Written instruction →
Retype the opening lines of the data exactly, stopping after the line that contains "11.4), PANE, annex)". Skip every picture.

Data provided →
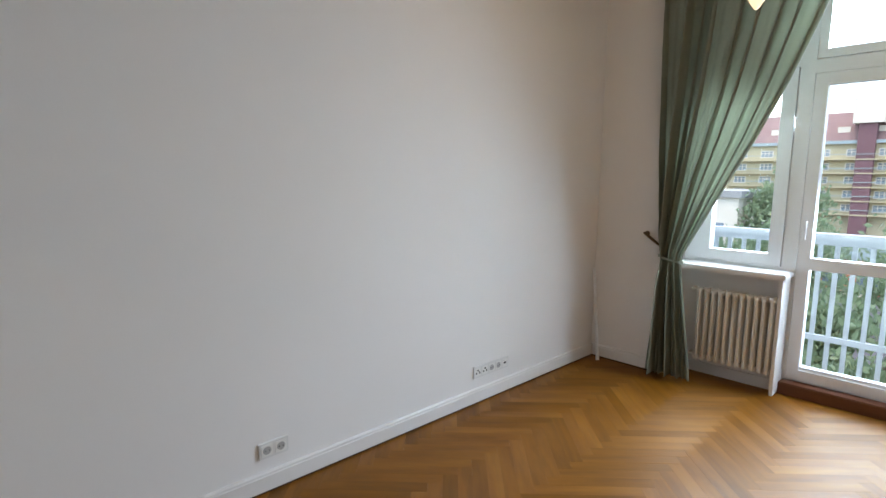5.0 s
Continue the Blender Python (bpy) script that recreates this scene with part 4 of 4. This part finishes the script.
facade("apartment_building", -3.0, 41.24, -3.05, 9.2, 14, 4, FACADE, "white stone apartment building with rows of windows and red roof", (0.595, 0.51), mansard=3.4, dormers=5)
facade("apartment_building", -31, -3.2, -3.5, 8.0, 7, 5, OCHRE, "ochre apartment building with long balconies and red roof", (0.45, 0.5), balconies=True, mansard=4.6, dormers=6)
tower = thing("stair_tower", pose(-11.6, FARY - 1.2, GZ), "dark red stair tower with pale top on the building", "tower")
part("shaft", box(-1.1, 1.1, 0, 3, 0, 23.5), DARKRED, tower)
part("head", box(-1.9, 1.9, -0.3, 3.2, 23.5, 27.2), FACADE, tower)
part("cap", box(-1.2, 1.2, 0.2, 2.6, 27.2, 28.6), FACADE, tower)
canopy = thing("shop_row", pose(-8, 88, GZ), "low orange and white shop row with flat grey roof", "building")
part("wall", box(-24, 10, 0, 8, 0, 4.6), SHOP, canopy)
part("flat_roof", box(-25, 11, -1.6, 8.5, 4.6, 6.2), LEAD, canopy)
for i in range(9):
    part("shop_window", box(-23 + i * 3.7, -20.6 + i * 3.7, -0.05, 0.02, 0.6, 3.4), PANE, canopy)
annex = thing("flat_roofed_annex", pose(-16.5, 44, GZ), "white low annex with flat roof", "building")
part("wall", box(-6, 6, 0, 10, 0, 13.3), FACADE, annex)
part("parapet", box(-6.2, 6.2, -0.2, 10.2, 13.3, 13.8), CONCRETE, annex)
for i in range(5):
    part("window", box(-5 + i * 2.2, -3.7 + i * 2.2, -0.04, 0.02, 9.4, 11.4), PANE, annex)


def car(x, y, m):
    c = thing("parked_car", pose(x, y, GZ), "parked car at the kerb", "car", "parked cars")
    bm = box(-2.1, 2.1, -0.85, 0.85, 0.3, 0.85, 0.15)
    part("body", bm, m, c)
    part("cabin", box(-1.2, 1.0, -0.75, 0.75, 0.8, 1.42, 0.22), PANE, c)
    for wx in (-1.3, 1.3):
        for wy in (-0.86, 0.70):
            part("wheel", sweep(bmesh.new(), [(wx, wy, 0.32), (wx, wy + 0.16, 0.32)], 0.32, 14), CASTIRON, c)


for i, x in enumerate((-19, -13.5, -8.3, -3.0)):
    car(x, 83, CARPAINT if i % 2 else FACADE)


def tree(x, y, height, spread, seed, leaves=2600):
    rnd = random.Random(seed)
    t = thing("street_tree", pose(x, y, GZ), "leafy green street tree", "tree", "street trees")
    bm = sweep(bmesh.new(), [(0, 0, 0), (0.1, 0, height * 0.3), (0, 0.1, height * 0.55), (0.1, 0, height * 0.85)], [0.28, 0.22, 0.16, 0.05], 8)
    tips = []
    for k in range(9):
        a, h = k * 2.4 + rnd.uniform(-0.4, 0.4), height * rnd.uniform(0.3, 0.65)
        r = spread * rnd.uniform(0.5, 0.85)
        tip = Vector((r * math.cos(a), r * math.sin(a), h + height * rnd.uniform(0.12, 0.3)))
        sweep(bm, [(0, 0, h), (tip.x * 0.5, tip.y * 0.5, h + (tip.z - h) * 0.65), tip], [0.11, 0.07, 0.025], 6)
        tips.append(tip)
    part("trunk", bm, BARK, t)
    tips += [Vector((rnd.uniform(-0.4, 0.4) * spread, rnd.uniform(-0.4, 0.4) * spread, height * rnd.uniform(0.6, 0.98))) for _ in range(9)]
    verts, faces = [], []
    for _ in range(leaves):
        c = rnd.choice(tips) + Vector((rnd.gauss(0, 0.30), rnd.gauss(0, 0.30), rnd.gauss(0, 0.20))) * spread * 0.75
        s = rnd.uniform(0.10, 0.22)
        q = Euler((rnd.uniform(0, 6.3), rnd.uniform(0, 6.3), rnd.uniform(0, 6.3))).to_matrix()
        i = len(verts)
        verts += [c + q @ Vector(p) for p in ((-s, 0, 0), (0, -s * 0.6, 0.02), (s, 0, 0), (0, s * 0.6, 0.02))]
        faces.append((i, i + 1, i + 2, i + 3))
    me = bpy.data.meshes.new("crown")
    me.from_pydata([tuple(v) for v in verts], [], faces)
    me.materials.append(LEAF)
    ob = new("crown", me)
    ob.parent = t
    return t


tree(5.2, 30, 14.6, 3.4, 1, 5200)
tree(9.5, 36, 12.0, 4.0, 2, 3500)
tree(-5.2, 33, 12.6, 2.8, 3, 3800)
tree(0.6, 21, 11.0, 3.2, 4, 7000)
tree(4.0, 22, 13.0, 3.2, 9, 7000)
tree(-3.0, 26, 11.2, 3.2, 10, 6000)
tree(1.6, 31, 12.2, 3.6, 11, 6000)
tree(-12.0, 52, 13.0, 4.4, 5, 3500)
tree(15.5, 42, 13.0, 4.4, 6, 2600)
tree(-10.5, 30, 14.2, 3.8, 12, 6500)
tree(-8.3, 46, 16.0, 2.6, 13, 5000)
tree(-8.5, 62, 9.5, 3.6, 7, 2600)
tree(1.5, 68, 11.5, 4.0, 8, 2600)


# ---- floors, piece by piece ----
def clip(poly, a, b, c):
    """Keep the side of a polygon where a*x + b*y <= c."""
    out = []
    for p, q in zip(poly, poly[1:] + poly[:1]):
        dp, dq = a * p[0] + b * p[1] - c, a * q[0] + b * q[1] - c
        if dp <= 0:
            out.append(p)
        if dp * dq < 0:
            k = dp / (dp - dq)
            out.append((p[0] + (q[0] - p[0]) * k, p[1] + (q[1] - p[1]) * k))
    return out


def herringbone():
    floor = tagged(new("floor", mesh_of("floor", box(-0.05, 4.7, -0.01, 5.8, -0.10, -0.012), JOINT)), "herringbone oak parquet floor", "floor", kind="structure")
    w, n = 0.0755, 7
    L = n * w
    gap = 0.0004
    c45 = math.sqrt(0.5)
    ox, oy = 0.158, -0.011

    def plank_into(bm, uv, outline, low, high, to_grain):
        """One plank with its grain along u."""
        lo, hi = [bm.verts.new((x, y, low)) for x, y in outline], [bm.verts.new((x, y, high)) for x, y in outline]
        faces = [bm.faces.new(hi)] + [bm.faces.new((lo[k], lo[(k + 1) % len(lo)], hi[(k + 1) % len(lo)], hi[k])) for k in range(len(lo))]
        for f in faces:
            for lp in f.loops:
                lp[uv].uv = to_grain(lp.vert.co.x, lp.vert.co.y)

    def grained():
        bm = bmesh.new()
        return bm, bm.loops.layers.uv.new("grain")

    bm, uv = grained()
    plank_into(bm, uv, [(gap, gap), (L - gap, gap), (L - gap, w - gap), (gap, w - gap)], -0.012, 0.0, lambda x, y: (x, y))
    whole = mesh_of("plank", bm, OAK)
    edges = [(-1, 0, 0.0), (0, -1, -0.001), (0, 1, 5.72), (1, 0.1735, 4.56)]
    rnd = random.Random(5)
    count = 0
    rest, rest_uv = grained()
    for i in range(-70, 140):
        for j in range(-70, 140):
            d = (i - j) % (2 * n)
            if d == 0:
                flat, size = True, (L, w)
            elif d == 2 * n - 1:
                flat, size = False, (w, L)
            else:
                continue
            gx, gy = i * w, j * w

            def corner(u, v):
                return (ox + c45 * (gx + u - gy - v), oy + c45 * (gx + u + gy + v))

            def grain_of(x, y):
                u, v = c45 * (x - ox + y - oy) - gx, c45 * (y - oy - x + ox) - gy
                return (u, v) if flat else (v, -u)

            poly = [corner(0, 0), corner(size[0], 0), corner(size[0], size[1]), corner(0, size[1])]
            cut = poly
            for e in edges:
                if cut:
                    cut = clip(cut, *e)
            if len(cut) < 3:
                continue
            cx, cy = sum(p[0] for p in poly) / 4, sum(p[1] for p in poly) / 4
            lift = rnd.uniform(-0.0004, 0.0)
            if cut == poly and 0.1 < cy < 4.3 and 0.75 < cx < 3.1 and count < 300:
                m = Matrix.Translation((*corner(0, 0), lift)) @ pose(0, 0, 0, 0, 0, 45)
                if not flat:
                    m = Matrix.Translation((*corner(w, 0), lift)) @ pose(0, 0, 0, 0, 0, 135)
                same_part("plank", whole, floor, m)
                count += 1
            else:
                mx, my = sum(p[0] for p in cut) / len(cut), sum(p[1] for p in cut) / len(cut)
                plank_into(rest, rest_uv, [(mx + (x - mx) * 0.9985, my + (y - my) * 0.9985) for x, y in cut], -0.012, lift, grain_of)
    ob = part("planks", rest, OAKJOIN, floor, "oak herringbone planks")
    tagged(ob, kind="stuff")


herringbone()


def kitchen_tiles():
    floor = tagged(new("floor_kitchen", mesh_of("floor_kitchen", box(0.25, 5.5, -4.25, -0.008, -0.10, -0.006), GROUT)), "polished cream marble tile floor", "floor", kind="structure")
    s = 0.60
    me = mesh_of("tile", box(0.001, s - 0.001, 0.001, s - 0.001, -0.010, 0.0), MARBLE)
    for i in range(9):
        for j in range(7):
            x, y = 0.25 + i * s, -0.012 - (j + 1) * s
            if y < -4.3:
                continue
            same_part("tile", me, floor, Matrix.Translation((x, y, 0)))
    lines = []
    for cx, r, a0, a1 in ((4.725, 2.68, 180, 236), (4.88, 3.26, 180, 222)):
        turns = [radians(a0 + (a1 - a0) * k / 28) for k in range(29)]
        lines.append([(cx + r * math.cos(a), -0.43 + r * math.sin(a)) for a in turns])
    lines += [[(1.588, -0.45), (1.592, -1.60)], [(1.943, -0.02), (1.940, -0.43)], [(2.045, -0.43), (1.62, -0.43)], [(2.40, -0.40), (2.56, -0.80)]]
    for pts in lines:
        bm = bmesh.new()
        w = 0.0045
        for p, q in zip(pts, pts[1:]):
            v = [bm.verts.new((p[0] + o, p[1] + o * 0.4, 0.0006)) for o in (-w, w)] + [bm.verts.new((q[0] + o, q[1] + o * 0.4, 0.0006)) for o in (w, -w)]
            bm.faces.new(v)
        part("vein", bm, VEIN, floor, "thin brown marble vein")


kitchen_tiles()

Answer for the task →
5.0 s
Continue the Blender Python (bpy) script that recreates this scene with part 4 of 4. This part finishes the script.
facade("apartment_building", -3.0, 41.24, -3.05, 9.2, 14, 4, FACADE, "white stone apartment building with rows of windows and red roof", (0.595, 0.51), mansard=3.4, dormers=5)
facade("apartment_building", -31, -3.2, -3.5, 8.0, 7, 5, OCHRE, "ochre apartment building with long balconies and red roof", (0.45, 0.5), balconies=True, mansard=4.6, dormers=6)
tower = thing("stair_tower", pose(-11.6, FARY - 1.2, GZ), "dark red stair tower with pale top on the building", "tower")
part("shaft", box(-1.1, 1.1, 0, 3, 0, 23.5), DARKRED, tower)
part("head", box(-1.9, 1.9, -0.3, 3.2, 23.5, 27.2), FACADE, tower)
part("cap", box(-1.2, 1.2, 0.2, 2.6, 27.2, 28.6), FACADE, tower)
canopy = thing("shop_row", pose(-8, 88, GZ), "low orange and white shop row with flat grey roof", "building")
part("wall", box(-24, 10, 0, 8, 0, 4.6), SHOP, canopy)
part("flat_roof", box(-25, 11, -1.6, 8.5, 4.6, 6.2), LEAD, canopy)
for i in range(9):
    part("shop_window", box(-23 + i * 3.7, -20.6 + i * 3.7, -0.05, 0.02, 0.6, 3.4), PANE, canopy)
annex = thing("flat_roofed_annex", pose(-16.5, 44, GZ), "white low annex with flat roof", "building")
part("wall", box(-6, 6, 0, 10, 0, 13.3), FACADE, annex)
part("parapet", box(-6.2, 6.2, -0.2, 10.2, 13.3, 13.8), CONCRETE, annex)
for i in range(5):
    part("window", box(-5 + i * 2.2, -3.7 + i * 2.2, -0.04, 0.02, 9.4, 11.4), PANE, annex)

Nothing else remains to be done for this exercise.